On a manual lathe, the goal is to set spindle RPM such that the workpiece surface passes the cutting tool at the recommended SFPM for the tool and material. Since the workpiece diameter decreases as material is removed during facing and turning operations, the correct RPM to maintain constant surface speed technically increases as diameter reduces. CNC lathes offer CSS (Constant Surface Speed) mode that automatically adjusts spindle RPM as the tool moves along the diameter; manual lathe operators typically set RPM for the initial diameter and do not adjust, accepting slight speed variation through the cut.

On a milling machine, tool diameter and material determine the correct spindle RPM. A high-speed steel roughing end mill in mild steel at recommended 100 SFPM: if the end mill is 1/2 inch diameter, RPM = (100 × 12) ÷ (3.14159 × 0.5) = 1,200 ÷ 1.571 = 764 RPM. The same operation with a 1-inch end mill requires only 382 RPM. Always recalculate RPM when changing tool diameter, even if material and tooling type remain the same.

Bench grinders and pedestal grinders present a different calculation context: the wheel speed is fixed by the motor and wheel diameter, and the operator must verify that surface speed stays within the wheel's rated maximum. A 6-inch grinding wheel at 3,450 RPM: FPM = (6 × 3,450 × 3.14159) ÷ 12 = 5,419 FPM. Grinding wheel safe-speed ratings are typically marked on the wheel blotter; exceeding rated surface speed risks catastrophic wheel disintegration, a serious safety hazard. Always verify that a replacement wheel's rated speed exceeds the grinder's maximum spindle speed before mounting.

SFPM recommendations vary dramatically by material and tool type, and selecting the right range is as important to safety as it is to tool life and finish quality. For HSS tooling: aluminum and its alloys — 200–400 SFPM (aluminum is soft and cuts easily, but the low melting point means excessive heat causes built-up edge on the tool); free-machining brass and bronze — 150–300 SFPM; gray cast iron — 50–100 SFPM (abrasive graphite flakes accelerate HSS wear rapidly above this range); mild carbon steel (1018, A36) — 80–130 SFPM; 304 stainless steel — 30–80 SFPM (work hardens aggressively, requiring light feeds and adequate speed to keep the cutting edge engaged rather than rubbing). For woodworking applications, router bits and shaper cutters typically operate at much higher surface speeds — 6,000–12,000 SFPM is common for carbide-tipped router bits in softwood and hardwood — which is why router spindles run at 10,000–24,000 RPM to achieve those SFPM values at small cutter diameters.

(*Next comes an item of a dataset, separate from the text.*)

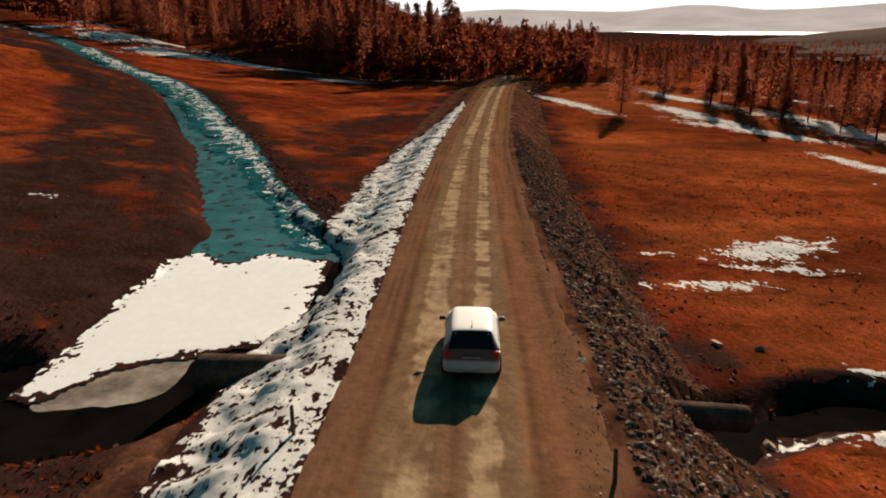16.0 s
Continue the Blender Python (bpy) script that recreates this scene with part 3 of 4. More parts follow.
BROOK_SNOW = [(-73.3, 148.6, 11.4, 1.8, 63), (-63.3, 146.8, 11.5, 2.0, 60), (-46.4, 162.2, 11.0, 2.6, 24), (-25.4, 185.2, 16.0, 3.4, -53), (-26.4, 152.2, 6.0, 2.6, 15), (-88.1, 136.4, 5.0, 1.0, 71), (-110.0, 118.0, 16.0, 2.0, 0), (-136.0, 124.0, 14.0, 2.0, 10), (-192.0, 172.0, 14.0, 3.0, -20), (-150.0, 190.0, 16.0, 3.0, -25),
    (-200.0, 74.0, 7.0, 1.6, 40)]


def ragged(x, y):
    return 0.42 * fbm(x / 2.6, y / 1.7, 3, 70, 0.6) + 0.22 * fbm(x * 1.1, y * 1.6, 2, 77, 0.6)


def streaky(x, y):
    return 0.42 * fbm(x / 2.6, y / 1.1, 3, 170, 0.62) + 0.22 * fbm(x * 0.9, y * 1.8, 2, 177, 0.6)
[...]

Carbide tooling unlocks dramatically higher SFPM than HSS and is standard in modern production machining. Published carbide speed recommendations by material: aluminum with uncoated carbide — 600–1,500 SFPM; aluminum with diamond-coated carbide — 1,500–5,000+ SFPM in high-speed CNC machining; mild steel with TiN-coated carbide — 300–600 SFPM; 304 stainless with TiAlN-coated carbide — 100–300 SFPM; titanium alloys (Ti-6Al-4V) with carbide — 60–150 SFPM (titanium's poor thermal conductivity concentrates heat at the cutting edge and requires careful speed management). Plastic machining presents different considerations: most thermoplastics (acrylic, nylon, HDPE) cut well at 300–800 SFPM with carbide, but polycarbonate and some glass-filled plastics generate heat that can melt and re-fuse behind the cutting edge — requiring sharp tools, adequate chip clearance, and compressed air cooling.

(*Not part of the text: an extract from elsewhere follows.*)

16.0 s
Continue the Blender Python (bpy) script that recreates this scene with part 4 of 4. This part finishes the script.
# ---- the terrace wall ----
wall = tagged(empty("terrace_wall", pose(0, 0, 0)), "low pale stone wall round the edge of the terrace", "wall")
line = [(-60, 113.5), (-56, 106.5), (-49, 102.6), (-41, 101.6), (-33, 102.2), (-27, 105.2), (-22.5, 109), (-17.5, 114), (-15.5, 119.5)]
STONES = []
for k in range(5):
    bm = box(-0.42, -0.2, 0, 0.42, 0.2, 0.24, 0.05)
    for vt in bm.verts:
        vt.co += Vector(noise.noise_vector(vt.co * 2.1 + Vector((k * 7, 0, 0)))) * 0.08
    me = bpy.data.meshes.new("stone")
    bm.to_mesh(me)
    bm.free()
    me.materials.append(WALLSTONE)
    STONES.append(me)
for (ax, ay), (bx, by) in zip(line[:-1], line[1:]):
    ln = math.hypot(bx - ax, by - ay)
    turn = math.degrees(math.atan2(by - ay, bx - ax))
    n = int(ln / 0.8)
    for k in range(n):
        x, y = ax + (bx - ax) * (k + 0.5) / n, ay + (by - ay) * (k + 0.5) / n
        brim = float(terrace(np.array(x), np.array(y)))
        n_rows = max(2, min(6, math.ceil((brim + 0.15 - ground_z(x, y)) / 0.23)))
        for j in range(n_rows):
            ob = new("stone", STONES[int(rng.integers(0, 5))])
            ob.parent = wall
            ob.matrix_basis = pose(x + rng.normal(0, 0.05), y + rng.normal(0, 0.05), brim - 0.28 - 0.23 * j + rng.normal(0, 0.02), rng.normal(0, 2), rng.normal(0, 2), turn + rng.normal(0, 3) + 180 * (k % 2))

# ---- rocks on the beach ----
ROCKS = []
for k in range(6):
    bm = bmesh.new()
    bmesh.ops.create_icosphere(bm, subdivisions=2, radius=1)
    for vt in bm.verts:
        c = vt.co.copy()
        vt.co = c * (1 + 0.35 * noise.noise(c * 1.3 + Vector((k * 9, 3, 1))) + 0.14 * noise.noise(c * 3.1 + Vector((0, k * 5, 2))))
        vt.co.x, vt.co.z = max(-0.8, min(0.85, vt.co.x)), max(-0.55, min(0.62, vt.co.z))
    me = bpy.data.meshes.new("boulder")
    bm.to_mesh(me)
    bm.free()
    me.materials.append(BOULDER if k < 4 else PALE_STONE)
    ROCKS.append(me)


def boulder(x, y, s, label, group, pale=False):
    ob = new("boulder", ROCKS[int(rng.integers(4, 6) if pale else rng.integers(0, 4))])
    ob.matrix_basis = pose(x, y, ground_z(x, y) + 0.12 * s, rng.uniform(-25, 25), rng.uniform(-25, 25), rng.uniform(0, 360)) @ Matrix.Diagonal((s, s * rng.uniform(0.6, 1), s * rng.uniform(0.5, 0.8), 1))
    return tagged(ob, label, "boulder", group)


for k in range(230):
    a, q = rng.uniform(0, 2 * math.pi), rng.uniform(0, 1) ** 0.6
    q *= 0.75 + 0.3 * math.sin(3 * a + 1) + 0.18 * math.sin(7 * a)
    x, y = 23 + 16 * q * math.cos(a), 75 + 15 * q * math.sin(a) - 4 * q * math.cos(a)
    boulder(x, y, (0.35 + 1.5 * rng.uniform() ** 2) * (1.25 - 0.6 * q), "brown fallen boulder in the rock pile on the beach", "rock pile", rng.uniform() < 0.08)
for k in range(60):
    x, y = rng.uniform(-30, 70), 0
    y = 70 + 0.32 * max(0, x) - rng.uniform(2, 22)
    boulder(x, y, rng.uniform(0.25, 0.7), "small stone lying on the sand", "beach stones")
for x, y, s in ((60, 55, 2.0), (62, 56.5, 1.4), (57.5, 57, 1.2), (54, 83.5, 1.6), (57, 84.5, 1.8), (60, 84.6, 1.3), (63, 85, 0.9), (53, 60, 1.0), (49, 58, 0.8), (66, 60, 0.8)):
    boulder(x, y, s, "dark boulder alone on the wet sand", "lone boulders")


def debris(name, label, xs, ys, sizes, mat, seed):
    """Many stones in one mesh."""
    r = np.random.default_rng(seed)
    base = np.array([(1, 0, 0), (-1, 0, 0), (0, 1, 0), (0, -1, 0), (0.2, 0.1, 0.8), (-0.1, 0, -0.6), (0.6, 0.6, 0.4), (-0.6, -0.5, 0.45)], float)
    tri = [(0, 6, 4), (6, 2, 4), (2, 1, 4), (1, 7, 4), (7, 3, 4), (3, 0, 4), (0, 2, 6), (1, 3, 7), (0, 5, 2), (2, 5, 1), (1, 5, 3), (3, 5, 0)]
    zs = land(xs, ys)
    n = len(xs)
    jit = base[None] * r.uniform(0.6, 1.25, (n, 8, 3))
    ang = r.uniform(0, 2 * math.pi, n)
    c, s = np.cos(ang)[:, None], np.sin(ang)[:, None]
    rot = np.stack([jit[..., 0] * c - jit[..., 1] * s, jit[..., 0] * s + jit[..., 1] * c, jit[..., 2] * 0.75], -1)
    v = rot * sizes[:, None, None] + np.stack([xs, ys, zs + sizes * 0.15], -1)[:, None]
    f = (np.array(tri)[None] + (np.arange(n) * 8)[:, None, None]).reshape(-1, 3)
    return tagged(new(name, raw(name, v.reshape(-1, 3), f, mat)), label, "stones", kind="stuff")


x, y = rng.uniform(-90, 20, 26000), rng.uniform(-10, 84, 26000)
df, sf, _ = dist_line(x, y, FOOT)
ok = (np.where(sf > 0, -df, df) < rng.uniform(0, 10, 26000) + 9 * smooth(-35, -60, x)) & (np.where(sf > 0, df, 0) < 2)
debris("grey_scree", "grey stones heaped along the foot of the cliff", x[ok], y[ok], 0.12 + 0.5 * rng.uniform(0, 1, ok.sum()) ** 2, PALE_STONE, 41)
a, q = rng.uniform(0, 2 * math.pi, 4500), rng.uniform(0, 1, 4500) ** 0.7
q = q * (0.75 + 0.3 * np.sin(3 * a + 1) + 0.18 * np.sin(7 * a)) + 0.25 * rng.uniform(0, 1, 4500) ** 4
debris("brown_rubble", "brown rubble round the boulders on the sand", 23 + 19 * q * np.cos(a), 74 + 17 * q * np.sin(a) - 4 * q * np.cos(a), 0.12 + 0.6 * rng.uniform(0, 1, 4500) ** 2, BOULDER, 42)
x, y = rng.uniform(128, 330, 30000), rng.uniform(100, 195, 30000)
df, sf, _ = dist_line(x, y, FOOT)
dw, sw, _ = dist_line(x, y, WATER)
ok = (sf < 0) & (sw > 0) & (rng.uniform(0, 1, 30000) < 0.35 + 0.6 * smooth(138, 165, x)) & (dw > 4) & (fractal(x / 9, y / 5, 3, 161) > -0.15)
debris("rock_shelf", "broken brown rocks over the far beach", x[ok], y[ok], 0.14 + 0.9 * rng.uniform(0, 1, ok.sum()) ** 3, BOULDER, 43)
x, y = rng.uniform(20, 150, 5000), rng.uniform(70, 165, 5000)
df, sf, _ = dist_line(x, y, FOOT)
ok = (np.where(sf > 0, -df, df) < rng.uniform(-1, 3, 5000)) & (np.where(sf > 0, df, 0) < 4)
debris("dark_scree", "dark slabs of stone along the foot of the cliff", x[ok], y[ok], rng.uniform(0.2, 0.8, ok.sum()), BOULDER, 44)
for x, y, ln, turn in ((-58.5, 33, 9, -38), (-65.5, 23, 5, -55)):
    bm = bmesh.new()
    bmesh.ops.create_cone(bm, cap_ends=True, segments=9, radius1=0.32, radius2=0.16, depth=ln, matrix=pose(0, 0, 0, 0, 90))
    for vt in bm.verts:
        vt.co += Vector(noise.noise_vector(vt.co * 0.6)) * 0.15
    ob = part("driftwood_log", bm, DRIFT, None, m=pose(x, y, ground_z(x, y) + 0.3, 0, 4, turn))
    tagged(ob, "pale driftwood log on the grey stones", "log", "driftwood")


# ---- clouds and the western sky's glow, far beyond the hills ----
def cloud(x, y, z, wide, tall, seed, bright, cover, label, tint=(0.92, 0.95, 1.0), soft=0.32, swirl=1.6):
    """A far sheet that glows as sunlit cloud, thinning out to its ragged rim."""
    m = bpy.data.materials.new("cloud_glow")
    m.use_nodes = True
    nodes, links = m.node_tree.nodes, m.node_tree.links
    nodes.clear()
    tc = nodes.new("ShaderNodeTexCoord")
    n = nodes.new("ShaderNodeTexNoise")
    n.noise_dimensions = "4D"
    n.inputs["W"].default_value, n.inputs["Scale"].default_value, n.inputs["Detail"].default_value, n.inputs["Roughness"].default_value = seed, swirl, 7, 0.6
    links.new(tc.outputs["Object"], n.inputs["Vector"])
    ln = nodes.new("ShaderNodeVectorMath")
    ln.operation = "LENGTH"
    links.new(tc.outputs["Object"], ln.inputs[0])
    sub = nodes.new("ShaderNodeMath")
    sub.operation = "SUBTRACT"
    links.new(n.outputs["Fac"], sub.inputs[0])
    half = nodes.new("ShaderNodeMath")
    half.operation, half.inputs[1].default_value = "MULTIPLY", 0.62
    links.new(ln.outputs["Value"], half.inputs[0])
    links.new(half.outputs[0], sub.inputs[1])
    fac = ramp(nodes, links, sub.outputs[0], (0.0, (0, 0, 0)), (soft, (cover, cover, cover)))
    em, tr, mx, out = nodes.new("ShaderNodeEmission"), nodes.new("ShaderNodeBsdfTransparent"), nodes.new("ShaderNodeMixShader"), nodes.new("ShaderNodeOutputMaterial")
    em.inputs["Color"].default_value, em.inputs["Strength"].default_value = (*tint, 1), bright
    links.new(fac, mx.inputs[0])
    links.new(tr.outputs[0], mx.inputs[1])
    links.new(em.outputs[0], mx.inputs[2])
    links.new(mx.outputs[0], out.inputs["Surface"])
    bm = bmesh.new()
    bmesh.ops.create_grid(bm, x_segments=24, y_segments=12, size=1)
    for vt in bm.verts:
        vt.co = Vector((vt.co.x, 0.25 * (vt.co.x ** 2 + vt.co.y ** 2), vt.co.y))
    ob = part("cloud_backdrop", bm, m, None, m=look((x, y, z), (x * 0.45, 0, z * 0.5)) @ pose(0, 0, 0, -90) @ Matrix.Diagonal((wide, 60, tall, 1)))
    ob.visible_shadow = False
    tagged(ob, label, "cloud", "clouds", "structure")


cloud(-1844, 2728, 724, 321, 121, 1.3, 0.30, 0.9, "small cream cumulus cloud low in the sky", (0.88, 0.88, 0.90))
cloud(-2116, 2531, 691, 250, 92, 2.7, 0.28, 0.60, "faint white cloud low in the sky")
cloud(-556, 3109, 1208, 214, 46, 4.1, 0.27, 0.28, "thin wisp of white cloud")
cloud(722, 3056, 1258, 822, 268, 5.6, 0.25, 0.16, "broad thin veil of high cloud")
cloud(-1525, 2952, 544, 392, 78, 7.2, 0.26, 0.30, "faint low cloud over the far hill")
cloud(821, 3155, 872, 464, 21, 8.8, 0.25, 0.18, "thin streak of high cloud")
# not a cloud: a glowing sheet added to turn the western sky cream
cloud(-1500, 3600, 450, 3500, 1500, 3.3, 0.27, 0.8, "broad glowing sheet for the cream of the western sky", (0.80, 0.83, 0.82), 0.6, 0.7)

Tool manufacturer speed ratings represent validated safe operating limits, not suggestions. These ratings are determined by destructive testing and published with safety margins, particularly for abrasive wheels, saw blades, and router bits where structural failure at excessive speed is catastrophic. OSHA 1910.215 (abrasive wheel machinery) requires that grinding wheel speed ratings be conspicuously marked on every wheel and that operators verify the wheel's rated speed against the grinder's maximum spindle speed before mounting. The rated speed on the wheel blotter is a maximum — it must not be exceeded under any circumstance, including using a wheel on a higher-speed grinder, installing a wheel on a grinder with a worn spindle that may run above nameplate speed, or using a wheel that has been previously damaged or dropped.

Consequences of exceeding maximum surface speeds fall into two categories: immediate and progressive. Immediate failures include grinding wheel disintegration (which can project fragments at hundreds of miles per hour), carbide insert fracture due to thermal shock, and router bit or saw blade separation at the arbor. Progressive failures are subtler: running an end mill at 150% of its recommended SFPM may not cause immediate breakage but dramatically accelerates thermal wear, causing the carbide to lose hardness (a phenomenon called "red hardness softening"), which produces a worn tool within a fraction of the tool life expected at correct speed. Recognizing warning signs — blue or purple chip discoloration indicating excessive heat, rapid edge wear visible under magnification, burning smell or smoke from the cut zone, or squealing rather than cutting sounds — allows operators to reduce speed before catastrophic tool failure or workpiece damage occurs.